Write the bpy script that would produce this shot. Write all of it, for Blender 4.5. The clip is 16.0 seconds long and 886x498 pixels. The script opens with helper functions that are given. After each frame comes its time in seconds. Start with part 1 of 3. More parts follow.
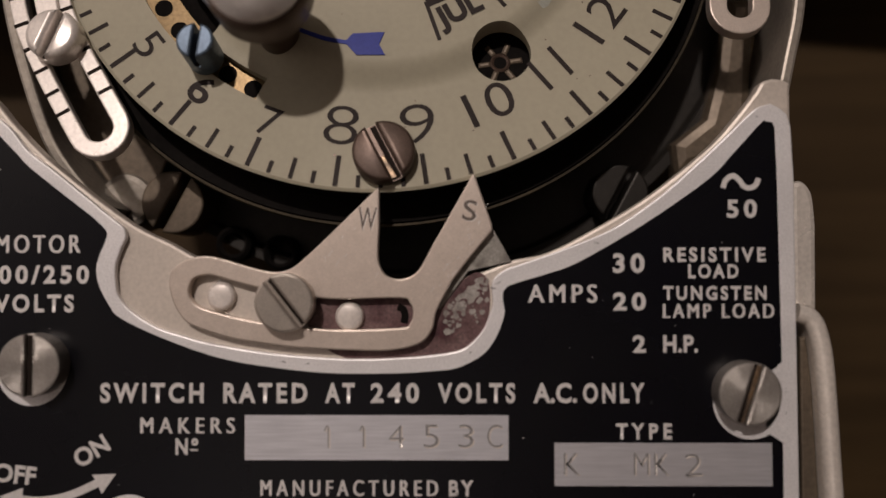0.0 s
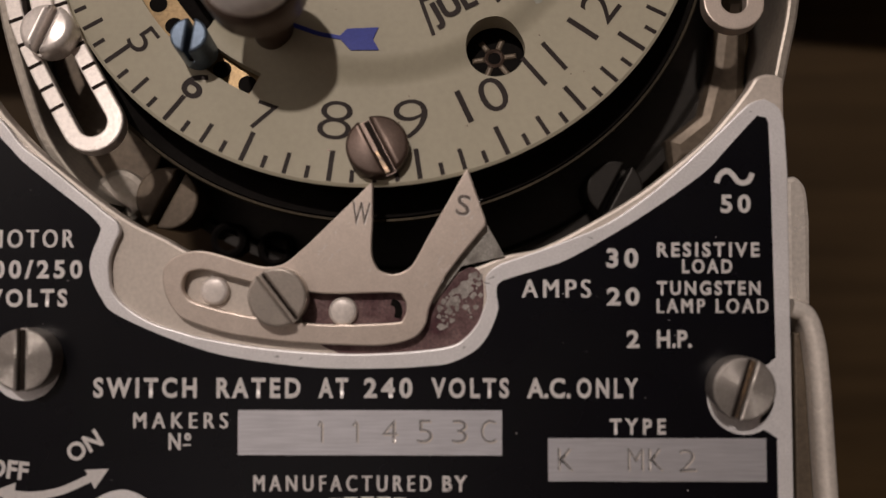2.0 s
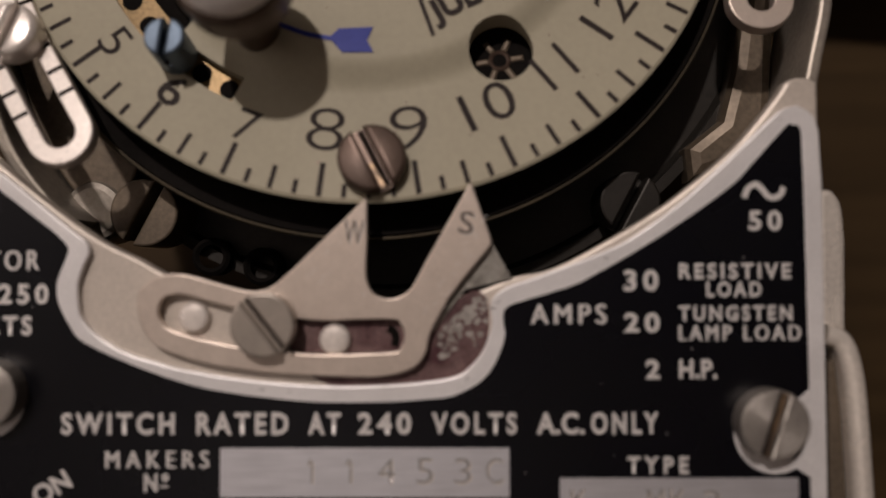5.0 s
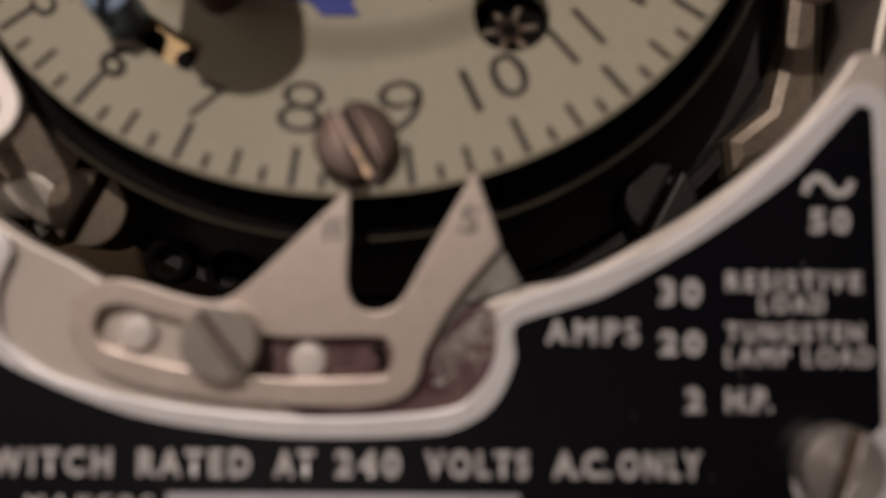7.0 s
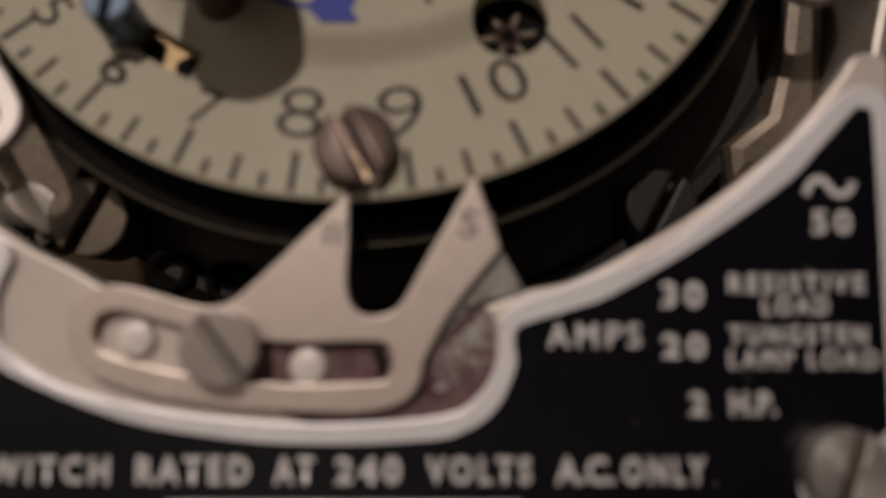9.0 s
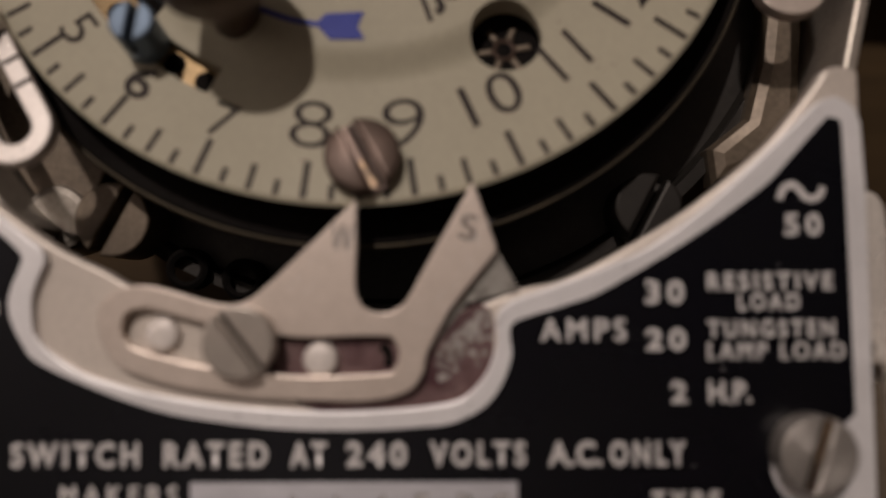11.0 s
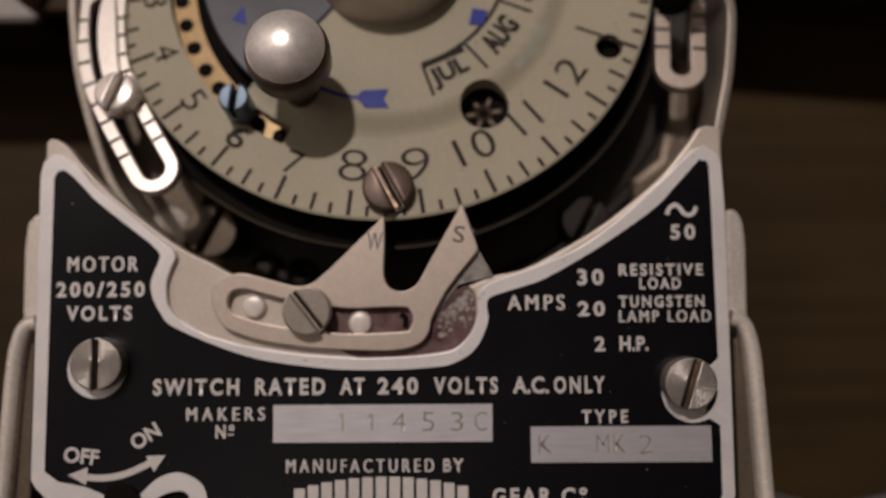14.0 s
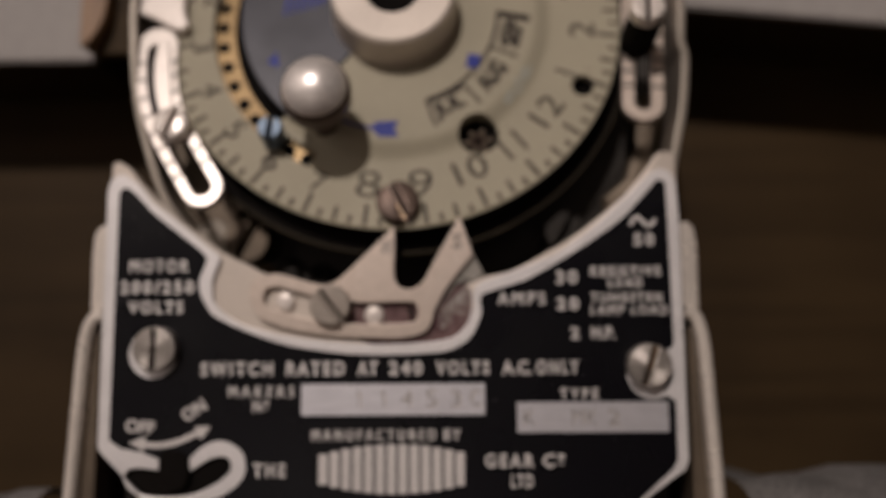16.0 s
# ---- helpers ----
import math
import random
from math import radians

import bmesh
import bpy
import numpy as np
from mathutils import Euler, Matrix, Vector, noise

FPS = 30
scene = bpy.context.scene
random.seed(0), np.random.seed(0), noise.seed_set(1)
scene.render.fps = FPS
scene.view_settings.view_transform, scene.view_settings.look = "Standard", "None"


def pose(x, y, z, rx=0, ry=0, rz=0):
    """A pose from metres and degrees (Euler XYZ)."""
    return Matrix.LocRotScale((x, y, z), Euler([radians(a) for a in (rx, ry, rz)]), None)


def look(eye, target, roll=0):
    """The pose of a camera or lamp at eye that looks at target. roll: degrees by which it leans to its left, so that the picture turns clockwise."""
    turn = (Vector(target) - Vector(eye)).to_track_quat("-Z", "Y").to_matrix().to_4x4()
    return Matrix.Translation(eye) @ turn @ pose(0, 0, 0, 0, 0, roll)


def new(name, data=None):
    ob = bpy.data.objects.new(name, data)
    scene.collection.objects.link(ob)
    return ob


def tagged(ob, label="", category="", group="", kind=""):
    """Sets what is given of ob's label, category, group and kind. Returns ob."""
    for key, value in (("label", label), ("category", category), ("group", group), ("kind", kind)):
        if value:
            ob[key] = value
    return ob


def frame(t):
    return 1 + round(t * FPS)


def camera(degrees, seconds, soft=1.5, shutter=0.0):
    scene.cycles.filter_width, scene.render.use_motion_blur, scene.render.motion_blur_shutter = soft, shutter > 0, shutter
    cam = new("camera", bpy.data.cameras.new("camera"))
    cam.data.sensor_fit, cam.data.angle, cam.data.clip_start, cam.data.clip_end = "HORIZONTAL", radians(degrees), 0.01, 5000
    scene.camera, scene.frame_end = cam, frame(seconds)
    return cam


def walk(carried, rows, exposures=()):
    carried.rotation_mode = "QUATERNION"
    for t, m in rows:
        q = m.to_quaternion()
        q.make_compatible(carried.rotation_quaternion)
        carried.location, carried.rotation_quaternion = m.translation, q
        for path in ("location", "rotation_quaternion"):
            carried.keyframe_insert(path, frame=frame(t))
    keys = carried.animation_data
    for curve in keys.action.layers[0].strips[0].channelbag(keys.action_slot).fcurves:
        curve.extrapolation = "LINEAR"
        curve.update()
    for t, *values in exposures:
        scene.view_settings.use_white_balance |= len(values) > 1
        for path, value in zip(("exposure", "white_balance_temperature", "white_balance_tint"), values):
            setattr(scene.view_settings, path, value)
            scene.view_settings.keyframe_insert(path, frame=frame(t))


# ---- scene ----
cam = camera(56.0, 16.0)
PATH = [
    (0, (0.00768, -0.08450, 0.01399), (0.00566, 0.11539, 0.02054), -0.06),
    (0.5, (0.00773, -0.08461, 0.01325), (0.00542, 0.11518, 0.02215), 0.02),
    (1, (0.00780, -0.08454, 0.01320), (0.00527, 0.11524, 0.02230), 0.01),
    (1.5, (0.00817, -0.08430, 0.01244), (0.00581, 0.11554, 0.02014), -0.02),
    (2, (0.00837, -0.08440, 0.01302), (0.00625, 0.11544, 0.02064), -0.02),
    (2.5, (0.00852, -0.08462, 0.01380), (0.00627, 0.11519, 0.02237), -0.04),
    (3, (0.00859, -0.08467, 0.01421), (0.00617, 0.11512, 0.02303), -0.04),
    (3.5, (0.00854, -0.08348, 0.01487), (0.00603, 0.11634, 0.02291), -0.08),
    (4, (0.00841, -0.08179, 0.01461), (0.00609, 0.11799, 0.02371), -0.06),
    (6.5, (0.00762, -0.06712, 0.01860), (0.00698, 0.13288, 0.01840), -0.22),
    (7, (0.00763, -0.06358, 0.01547), (0.00731, 0.13620, 0.02496), 0.33),
    (7.5, (0.00775, -0.06138, 0.01308), (0.00712, 0.13788, 0.03028), 0.29),
    (8, (0.00788, -0.06136, 0.01326), (0.00685, 0.13787, 0.03068), 0.18),
    (8.5, (0.00795, -0.06223, 0.01374), (0.00682, 0.13710, 0.03000), 0.10),
    (9, (0.00793, -0.06321, 0.01377), (0.00666, 0.13616, 0.02957), -0.01),
    (11.5, (0.00790, -0.07244, 0.01509), (0.00672, 0.12727, 0.02588), -0.32),
    (12, (0.00775, -0.07732, 0.01510), (0.00723, 0.12242, 0.02531), -0.24),
    (12.5, (0.00777, -0.08100, 0.01538), (0.00718, 0.11878, 0.02454), -0.25),
    (13, (0.00803, -0.08475, 0.01368), (0.00712, 0.11486, 0.02627), -0.33),
    (13.5, (0.00822, -0.09025, 0.01206), (0.00691, 0.10916, 0.02733), -0.26),
    (14, (0.00832, -0.10236, 0.01065), (0.00682, 0.09699, 0.02671), -0.39),
    (14.5, (0.00838, -0.10799, 0.00928), (0.00682, 0.09120, 0.02711), -0.19),
    (15, (0.00839, -0.10891, 0.00822), (0.00676, 0.09010, 0.02807), -0.36),
    (15.5, (0.00846, -0.10872, 0.00764), (0.00662, 0.09013, 0.02899), -0.21),
    (16, (0.00851, -0.12214, 0.00533), (0.00681, 0.07650, 0.02853), -0.35),
]
walk(cam, [(t, look(eye, target, roll)) for t, eye, target, roll in PATH])
cam.data.dof.use_dof = True
cam.data.dof.focus_distance = 0.0900
cam.data.dof.aperture_fstop = 10.5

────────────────

* _The task_: All of the data above should be transcribed verbatim, with pictures omitted.

* _Exercise answer_:
Write the bpy script that would produce this shot. Write all of it, for Blender 4.5. The clip is 16.0 seconds long and 886x498 pixels. The script opens with helper functions that are given. After each frame comes its time in seconds. Start with part 1 of 3. More parts follow.
0.0 s
2.0 s
5.0 s
7.0 s
9.0 s
11.0 s
14.0 s
16.0 s
# ---- helpers ----
import math
import random
from math import radians

import bmesh
import bpy
import numpy as np
from mathutils import Euler, Matrix, Vector, noise

FPS = 30
scene = bpy.context.scene
random.seed(0), np.random.seed(0), noise.seed_set(1)
scene.render.fps = FPS
scene.view_settings.view_transform, scene.view_settings.look = "Standard", "None"


def pose(x, y, z, rx=0, ry=0, rz=0):
    """A pose from metres and degrees (Euler XYZ)."""
    return Matrix.LocRotScale((x, y, z), Euler([radians(a) for a in (rx, ry, rz)]), None)


def look(eye, target, roll=0):
    """The pose of a camera or lamp at eye that looks at target. roll: degrees by which it leans to its left, so that the picture turns clockwise."""
    turn = (Vector(target) - Vector(eye)).to_track_quat("-Z", "Y").to_matrix().to_4x4()
    return Matrix.Translation(eye) @ turn @ pose(0, 0, 0, 0, 0, roll)


def new(name, data=None):
    ob = bpy.data.objects.new(name, data)
    scene.collection.objects.link(ob)
    return ob


def tagged(ob, label="", category="", group="", kind=""):
    """Sets what is given of ob's label, category, group and kind. Returns ob."""
    for key, value in (("label", label), ("category", category), ("group", group), ("kind", kind)):
        if value:
            ob[key] = value
    return ob


def frame(t):
    return 1 + round(t * FPS)


def camera(degrees, seconds, soft=1.5, shutter=0.0):
    scene.cycles.filter_width, scene.render.use_motion_blur, scene.render.motion_blur_shutter = soft, shutter > 0, shutter
    cam = new("camera", bpy.data.cameras.new("camera"))
    cam.data.sensor_fit, cam.data.angle, cam.data.clip_start, cam.data.clip_end = "HORIZONTAL", radians(degrees), 0.01, 5000
    scene.camera, scene.frame_end = cam, frame(seconds)
    return cam


def walk(carried, rows, exposures=()):
    carried.rotation_mode = "QUATERNION"
    for t, m in rows:
        q = m.to_quaternion()
        q.make_compatible(carried.rotation_quaternion)
        carried.location, carried.rotation_quaternion = m.translation, q
        for path in ("location", "rotation_quaternion"):
            carried.keyframe_insert(path, frame=frame(t))
    keys = carried.animation_data
    for curve in keys.action.layers[0].strips[0].channelbag(keys.action_slot).fcurves:
        curve.extrapolation = "LINEAR"
        curve.update()
    for t, *values in exposures:
        scene.view_settings.use_white_balance |= len(values) > 1
        for path, value in zip(("exposure", "white_balance_temperature", "white_balance_tint"), values):
            setattr(scene.view_settings, path, value)
            scene.view_settings.keyframe_insert(path, frame=frame(t))


# ---- scene ----
cam = camera(56.0, 16.0)
PATH = [
    (0, (0.00768, -0.08450, 0.01399), (0.00566, 0.11539, 0.02054), -0.06),
    (0.5, (0.00773, -0.08461, 0.01325), (0.00542, 0.11518, 0.02215), 0.02),
    (1, (0.00780, -0.08454, 0.01320), (0.00527, 0.11524, 0.02230), 0.01),
    (1.5, (0.00817, -0.08430, 0.01244), (0.00581, 0.11554, 0.02014), -0.02),
    (2, (0.00837, -0.08440, 0.01302), (0.00625, 0.11544, 0.02064), -0.02),
    (2.5, (0.00852, -0.08462, 0.01380), (0.00627, 0.11519, 0.02237), -0.04),
    (3, (0.00859, -0.08467, 0.01421), (0.00617, 0.11512, 0.02303), -0.04),
    (3.5, (0.00854, -0.08348, 0.01487), (0.00603, 0.11634, 0.02291), -0.08),
    (4, (0.00841, -0.08179, 0.01461), (0.00609, 0.11799, 0.02371), -0.06),
    (6.5, (0.00762, -0.06712, 0.01860), (0.00698, 0.13288, 0.01840), -0.22),
    (7, (0.00763, -0.06358, 0.01547), (0.00731, 0.13620, 0.02496), 0.33),
    (7.5, (0.00775, -0.06138, 0.01308), (0.00712, 0.13788, 0.03028), 0.29),
    (8, (0.00788, -0.06136, 0.01326), (0.00685, 0.13787, 0.03068), 0.18),
    (8.5, (0.00795, -0.06223, 0.01374), (0.00682, 0.13710, 0.03000), 0.10),
    (9, (0.00793, -0.06321, 0.01377), (0.00666, 0.13616, 0.02957), -0.01),
    (11.5, (0.00790, -0.07244, 0.01509), (0.00672, 0.12727, 0.02588), -0.32),
    (12, (0.00775, -0.07732, 0.01510), (0.00723, 0.12242, 0.02531), -0.24),
    (12.5, (0.00777, -0.08100, 0.01538), (0.00718, 0.11878, 0.02454), -0.25),
    (13, (0.00803, -0.08475, 0.01368), (0.00712, 0.11486, 0.02627), -0.33),
    (13.5, (0.00822, -0.09025, 0.01206), (0.00691, 0.10916, 0.02733), -0.26),
    (14, (0.00832, -0.10236, 0.01065), (0.00682, 0.09699, 0.02671), -0.39),
    (14.5, (0.00838, -0.10799, 0.00928), (0.00682, 0.09120, 0.02711), -0.19),
    (15, (0.00839, -0.10891, 0.00822), (0.00676, 0.09010, 0.02807), -0.36),
    (15.5, (0.00846, -0.10872, 0.00764), (0.00662, 0.09013, 0.02899), -0.21),
    (16, (0.00851, -0.12214, 0.00533), (0.00681, 0.07650, 0.02853), -0.35),
]
walk(cam, [(t, look(eye, target, roll)) for t, eye, target, roll in PATH])
cam.data.dof.use_dof = True
cam.data.dof.focus_distance = 0.0900
cam.data.dof.aperture_fstop = 10.5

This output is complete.